Return only the lines running from the line that holds "pose from metres" to the line that holds "return Matrix.Translation(eye) @", including both.

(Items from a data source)
------------------------------------------------------------------------

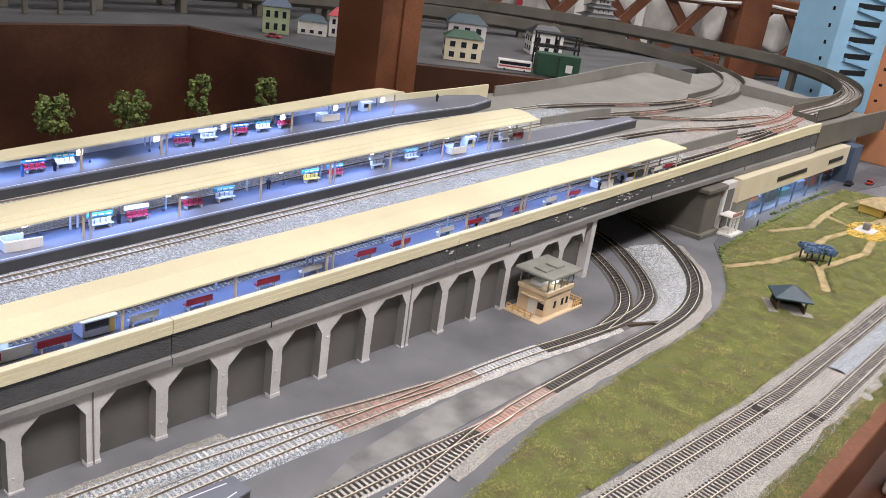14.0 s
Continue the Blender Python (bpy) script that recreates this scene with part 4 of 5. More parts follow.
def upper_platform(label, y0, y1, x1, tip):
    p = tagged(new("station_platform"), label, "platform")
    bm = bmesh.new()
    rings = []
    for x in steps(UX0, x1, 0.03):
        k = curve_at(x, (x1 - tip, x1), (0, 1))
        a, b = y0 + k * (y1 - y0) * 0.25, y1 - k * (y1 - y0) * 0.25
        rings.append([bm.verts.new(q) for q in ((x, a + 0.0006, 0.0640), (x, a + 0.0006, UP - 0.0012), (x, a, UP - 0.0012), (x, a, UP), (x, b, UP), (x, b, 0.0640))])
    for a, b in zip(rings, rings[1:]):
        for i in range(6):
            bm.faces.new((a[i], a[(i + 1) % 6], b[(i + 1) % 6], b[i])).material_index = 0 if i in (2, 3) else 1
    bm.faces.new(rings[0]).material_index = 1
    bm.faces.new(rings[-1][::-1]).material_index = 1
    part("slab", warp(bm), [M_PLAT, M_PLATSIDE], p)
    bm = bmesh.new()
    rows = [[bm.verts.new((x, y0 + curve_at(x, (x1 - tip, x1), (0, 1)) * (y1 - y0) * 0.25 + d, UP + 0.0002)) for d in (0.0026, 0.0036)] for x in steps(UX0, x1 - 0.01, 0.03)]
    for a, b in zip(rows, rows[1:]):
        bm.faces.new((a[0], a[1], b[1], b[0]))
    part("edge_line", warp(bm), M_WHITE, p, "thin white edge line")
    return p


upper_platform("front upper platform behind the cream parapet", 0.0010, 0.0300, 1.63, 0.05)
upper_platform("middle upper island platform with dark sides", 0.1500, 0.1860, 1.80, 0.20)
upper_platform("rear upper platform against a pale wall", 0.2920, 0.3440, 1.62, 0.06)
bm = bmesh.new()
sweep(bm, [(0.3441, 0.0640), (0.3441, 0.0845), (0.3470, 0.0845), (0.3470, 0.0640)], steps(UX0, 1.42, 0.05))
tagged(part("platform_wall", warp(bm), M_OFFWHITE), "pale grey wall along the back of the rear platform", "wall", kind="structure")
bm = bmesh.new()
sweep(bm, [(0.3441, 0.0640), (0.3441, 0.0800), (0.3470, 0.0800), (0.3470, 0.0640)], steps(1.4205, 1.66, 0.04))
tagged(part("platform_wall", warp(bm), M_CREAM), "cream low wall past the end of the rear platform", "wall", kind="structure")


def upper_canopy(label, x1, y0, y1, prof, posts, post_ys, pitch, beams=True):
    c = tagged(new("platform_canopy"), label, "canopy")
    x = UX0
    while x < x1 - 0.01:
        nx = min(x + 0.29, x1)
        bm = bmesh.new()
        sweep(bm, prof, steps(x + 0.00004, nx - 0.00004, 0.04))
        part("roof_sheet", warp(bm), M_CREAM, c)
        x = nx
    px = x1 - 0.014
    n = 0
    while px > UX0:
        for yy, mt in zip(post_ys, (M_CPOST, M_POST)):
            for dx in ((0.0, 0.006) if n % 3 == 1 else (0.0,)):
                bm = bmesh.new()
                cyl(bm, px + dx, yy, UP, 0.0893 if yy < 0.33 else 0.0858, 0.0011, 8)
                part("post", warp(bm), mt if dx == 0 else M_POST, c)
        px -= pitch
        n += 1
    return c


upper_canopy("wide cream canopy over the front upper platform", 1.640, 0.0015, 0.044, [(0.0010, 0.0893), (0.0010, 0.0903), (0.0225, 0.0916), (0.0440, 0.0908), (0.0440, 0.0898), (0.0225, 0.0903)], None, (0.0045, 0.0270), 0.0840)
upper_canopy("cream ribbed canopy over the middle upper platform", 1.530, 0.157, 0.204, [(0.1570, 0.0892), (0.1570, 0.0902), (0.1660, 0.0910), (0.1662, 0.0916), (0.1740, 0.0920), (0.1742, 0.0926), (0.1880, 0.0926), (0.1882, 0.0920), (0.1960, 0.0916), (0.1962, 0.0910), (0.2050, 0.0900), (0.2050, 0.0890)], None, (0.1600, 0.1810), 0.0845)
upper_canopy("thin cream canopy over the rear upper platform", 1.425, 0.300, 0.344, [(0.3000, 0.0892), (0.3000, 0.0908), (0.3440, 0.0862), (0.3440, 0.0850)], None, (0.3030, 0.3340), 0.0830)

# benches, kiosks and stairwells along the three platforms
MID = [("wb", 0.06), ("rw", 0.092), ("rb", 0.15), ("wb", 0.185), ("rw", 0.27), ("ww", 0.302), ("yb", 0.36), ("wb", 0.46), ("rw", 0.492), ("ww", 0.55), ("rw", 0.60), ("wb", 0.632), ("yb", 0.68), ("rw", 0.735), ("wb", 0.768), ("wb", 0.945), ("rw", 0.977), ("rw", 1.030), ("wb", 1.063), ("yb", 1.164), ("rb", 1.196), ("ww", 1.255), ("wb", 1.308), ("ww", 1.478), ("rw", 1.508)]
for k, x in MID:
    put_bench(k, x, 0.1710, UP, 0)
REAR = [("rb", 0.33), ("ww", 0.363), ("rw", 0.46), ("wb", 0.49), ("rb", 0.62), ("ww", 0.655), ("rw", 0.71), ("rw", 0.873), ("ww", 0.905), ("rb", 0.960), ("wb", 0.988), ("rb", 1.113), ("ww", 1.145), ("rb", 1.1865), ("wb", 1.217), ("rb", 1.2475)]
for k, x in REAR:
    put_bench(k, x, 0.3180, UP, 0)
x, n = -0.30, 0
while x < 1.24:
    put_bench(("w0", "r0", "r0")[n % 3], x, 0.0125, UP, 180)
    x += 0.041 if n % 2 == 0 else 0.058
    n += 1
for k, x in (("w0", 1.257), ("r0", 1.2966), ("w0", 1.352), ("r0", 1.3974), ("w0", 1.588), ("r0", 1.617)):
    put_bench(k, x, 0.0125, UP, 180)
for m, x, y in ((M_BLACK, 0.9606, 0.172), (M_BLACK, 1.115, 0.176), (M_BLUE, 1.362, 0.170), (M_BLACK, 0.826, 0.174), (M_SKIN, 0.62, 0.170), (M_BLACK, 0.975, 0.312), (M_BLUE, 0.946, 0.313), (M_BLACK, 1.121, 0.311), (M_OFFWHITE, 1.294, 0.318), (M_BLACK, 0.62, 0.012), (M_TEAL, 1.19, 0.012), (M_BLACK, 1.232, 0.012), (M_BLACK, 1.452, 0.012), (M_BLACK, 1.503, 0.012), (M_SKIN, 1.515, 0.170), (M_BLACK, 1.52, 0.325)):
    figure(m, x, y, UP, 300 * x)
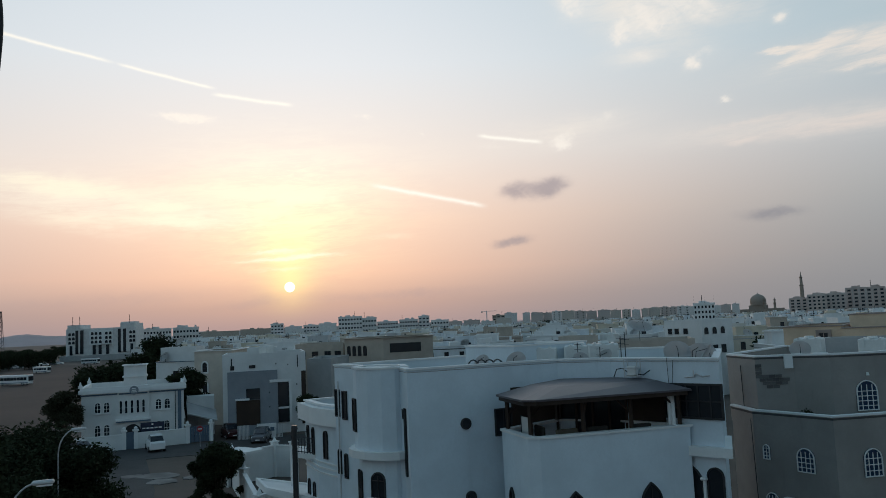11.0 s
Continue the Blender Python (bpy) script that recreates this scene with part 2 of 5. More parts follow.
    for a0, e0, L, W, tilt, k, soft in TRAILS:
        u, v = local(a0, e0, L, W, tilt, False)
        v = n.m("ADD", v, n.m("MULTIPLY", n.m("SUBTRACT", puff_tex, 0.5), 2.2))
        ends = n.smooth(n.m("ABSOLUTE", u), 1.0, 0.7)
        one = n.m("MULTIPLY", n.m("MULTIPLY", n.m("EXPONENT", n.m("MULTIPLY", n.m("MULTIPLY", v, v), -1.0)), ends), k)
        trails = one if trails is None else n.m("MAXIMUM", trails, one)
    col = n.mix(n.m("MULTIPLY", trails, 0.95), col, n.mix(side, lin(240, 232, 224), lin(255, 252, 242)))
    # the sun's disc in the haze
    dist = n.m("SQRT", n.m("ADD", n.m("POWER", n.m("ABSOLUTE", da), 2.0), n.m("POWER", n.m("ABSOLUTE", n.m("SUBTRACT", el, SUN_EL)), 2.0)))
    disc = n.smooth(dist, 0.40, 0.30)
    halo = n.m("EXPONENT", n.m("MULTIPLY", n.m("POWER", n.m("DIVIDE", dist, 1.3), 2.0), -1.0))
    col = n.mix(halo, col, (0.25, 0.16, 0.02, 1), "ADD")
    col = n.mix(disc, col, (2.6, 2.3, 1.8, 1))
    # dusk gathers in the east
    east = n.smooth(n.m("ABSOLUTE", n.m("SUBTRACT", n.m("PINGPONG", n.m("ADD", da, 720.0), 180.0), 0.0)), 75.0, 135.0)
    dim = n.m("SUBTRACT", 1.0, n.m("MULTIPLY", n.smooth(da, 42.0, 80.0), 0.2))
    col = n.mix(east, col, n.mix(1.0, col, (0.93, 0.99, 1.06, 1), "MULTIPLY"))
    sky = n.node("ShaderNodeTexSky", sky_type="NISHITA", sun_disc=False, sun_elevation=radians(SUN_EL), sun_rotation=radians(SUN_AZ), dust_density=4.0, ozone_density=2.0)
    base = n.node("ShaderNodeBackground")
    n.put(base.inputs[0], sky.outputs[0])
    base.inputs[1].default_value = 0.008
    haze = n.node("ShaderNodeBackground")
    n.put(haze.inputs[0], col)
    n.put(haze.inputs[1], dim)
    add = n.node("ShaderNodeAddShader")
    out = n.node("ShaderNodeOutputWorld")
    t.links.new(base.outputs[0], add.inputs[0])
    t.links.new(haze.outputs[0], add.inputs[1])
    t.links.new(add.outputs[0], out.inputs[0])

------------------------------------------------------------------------

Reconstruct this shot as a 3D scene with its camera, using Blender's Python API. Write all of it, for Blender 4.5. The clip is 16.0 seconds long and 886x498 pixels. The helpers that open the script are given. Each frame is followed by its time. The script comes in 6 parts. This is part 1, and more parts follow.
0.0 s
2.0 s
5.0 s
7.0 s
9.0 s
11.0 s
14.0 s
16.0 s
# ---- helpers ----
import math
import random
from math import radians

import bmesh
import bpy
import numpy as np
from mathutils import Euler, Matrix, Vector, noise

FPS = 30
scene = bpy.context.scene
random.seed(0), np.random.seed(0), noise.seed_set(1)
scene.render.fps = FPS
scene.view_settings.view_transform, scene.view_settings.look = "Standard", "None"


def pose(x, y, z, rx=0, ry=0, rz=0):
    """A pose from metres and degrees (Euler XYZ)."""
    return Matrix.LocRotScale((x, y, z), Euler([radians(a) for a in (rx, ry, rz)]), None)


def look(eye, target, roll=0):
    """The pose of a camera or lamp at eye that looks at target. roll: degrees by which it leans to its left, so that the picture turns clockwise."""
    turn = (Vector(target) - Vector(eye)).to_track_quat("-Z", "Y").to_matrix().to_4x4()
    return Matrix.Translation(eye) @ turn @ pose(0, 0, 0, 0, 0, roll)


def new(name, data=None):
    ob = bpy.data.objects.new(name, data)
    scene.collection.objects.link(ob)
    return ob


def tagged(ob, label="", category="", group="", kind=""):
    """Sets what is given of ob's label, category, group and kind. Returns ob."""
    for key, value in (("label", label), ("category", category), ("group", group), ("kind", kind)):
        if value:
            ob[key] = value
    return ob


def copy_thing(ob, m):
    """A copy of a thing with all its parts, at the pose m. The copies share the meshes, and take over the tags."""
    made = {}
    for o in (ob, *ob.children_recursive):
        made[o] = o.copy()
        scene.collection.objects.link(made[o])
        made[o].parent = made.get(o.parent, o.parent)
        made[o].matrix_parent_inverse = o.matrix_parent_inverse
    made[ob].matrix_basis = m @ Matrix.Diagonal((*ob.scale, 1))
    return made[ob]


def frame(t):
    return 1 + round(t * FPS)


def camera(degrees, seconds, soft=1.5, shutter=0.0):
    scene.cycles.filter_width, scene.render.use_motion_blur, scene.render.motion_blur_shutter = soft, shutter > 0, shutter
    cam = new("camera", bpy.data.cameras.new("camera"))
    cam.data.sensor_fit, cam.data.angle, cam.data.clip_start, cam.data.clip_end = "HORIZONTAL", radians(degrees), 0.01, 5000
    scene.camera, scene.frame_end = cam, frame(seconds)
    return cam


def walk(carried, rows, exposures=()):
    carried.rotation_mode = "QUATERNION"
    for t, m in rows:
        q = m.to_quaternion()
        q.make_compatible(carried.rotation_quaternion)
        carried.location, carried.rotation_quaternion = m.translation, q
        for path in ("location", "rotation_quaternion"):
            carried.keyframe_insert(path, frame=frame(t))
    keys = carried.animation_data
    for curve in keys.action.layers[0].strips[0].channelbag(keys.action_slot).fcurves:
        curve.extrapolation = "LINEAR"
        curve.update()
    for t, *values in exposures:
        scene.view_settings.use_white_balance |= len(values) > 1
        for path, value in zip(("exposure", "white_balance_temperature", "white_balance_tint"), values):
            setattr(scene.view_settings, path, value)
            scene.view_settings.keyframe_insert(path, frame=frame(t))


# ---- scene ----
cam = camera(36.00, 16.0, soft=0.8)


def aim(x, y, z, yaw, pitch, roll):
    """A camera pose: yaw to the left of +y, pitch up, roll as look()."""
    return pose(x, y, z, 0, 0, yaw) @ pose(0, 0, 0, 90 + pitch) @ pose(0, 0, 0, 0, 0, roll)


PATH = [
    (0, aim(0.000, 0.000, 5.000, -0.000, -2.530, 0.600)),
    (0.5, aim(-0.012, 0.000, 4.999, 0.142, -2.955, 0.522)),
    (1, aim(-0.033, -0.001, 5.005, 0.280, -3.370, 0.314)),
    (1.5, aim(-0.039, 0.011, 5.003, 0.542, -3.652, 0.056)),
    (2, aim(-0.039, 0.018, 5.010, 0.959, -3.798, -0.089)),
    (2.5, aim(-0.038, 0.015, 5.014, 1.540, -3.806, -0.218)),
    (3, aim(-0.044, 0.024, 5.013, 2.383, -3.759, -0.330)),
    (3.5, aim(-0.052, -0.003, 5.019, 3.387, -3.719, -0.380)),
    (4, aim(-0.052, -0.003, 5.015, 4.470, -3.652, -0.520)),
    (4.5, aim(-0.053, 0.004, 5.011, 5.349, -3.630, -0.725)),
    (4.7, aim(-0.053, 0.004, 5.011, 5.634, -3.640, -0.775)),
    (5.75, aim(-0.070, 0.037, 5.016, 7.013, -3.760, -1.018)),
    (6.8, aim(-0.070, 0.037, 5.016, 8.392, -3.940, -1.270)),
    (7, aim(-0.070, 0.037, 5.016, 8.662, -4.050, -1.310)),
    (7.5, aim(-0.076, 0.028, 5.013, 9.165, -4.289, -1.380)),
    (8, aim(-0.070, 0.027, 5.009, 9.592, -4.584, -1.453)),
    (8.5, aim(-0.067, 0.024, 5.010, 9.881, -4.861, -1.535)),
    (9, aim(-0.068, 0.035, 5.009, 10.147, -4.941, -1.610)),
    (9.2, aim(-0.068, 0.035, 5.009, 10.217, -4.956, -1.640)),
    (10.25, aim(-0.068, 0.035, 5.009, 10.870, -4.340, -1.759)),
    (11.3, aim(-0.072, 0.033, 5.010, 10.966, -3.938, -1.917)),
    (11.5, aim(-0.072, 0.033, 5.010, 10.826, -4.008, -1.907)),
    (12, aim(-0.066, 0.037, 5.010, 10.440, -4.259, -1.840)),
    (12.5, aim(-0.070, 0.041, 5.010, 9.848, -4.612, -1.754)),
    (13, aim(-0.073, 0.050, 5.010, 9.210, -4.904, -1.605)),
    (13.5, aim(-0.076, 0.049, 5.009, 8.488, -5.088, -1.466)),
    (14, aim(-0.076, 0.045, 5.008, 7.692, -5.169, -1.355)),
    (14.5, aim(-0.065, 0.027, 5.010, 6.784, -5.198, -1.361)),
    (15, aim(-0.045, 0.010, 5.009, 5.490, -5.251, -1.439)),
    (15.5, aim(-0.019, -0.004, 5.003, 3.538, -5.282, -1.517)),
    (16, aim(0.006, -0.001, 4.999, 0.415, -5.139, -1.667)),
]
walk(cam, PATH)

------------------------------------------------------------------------

WRITTEN ANSWER
    """A pose from metres and degrees (Euler XYZ)."""
    return Matrix.LocRotScale((x, y, z), Euler([radians(a) for a in (rx, ry, rz)]), None)


def look(eye, target, roll=0):
    """The pose of a camera or lamp at eye that looks at target. roll: degrees by which it leans to its left, so that the picture turns clockwise."""
    turn = (Vector(target) - Vector(eye)).to_track_quat("-Z", "Y").to_matrix().to_4x4()
    return Matrix.Translation(eye) @ turn @ pose(0, 0, 0, 0, 0, roll)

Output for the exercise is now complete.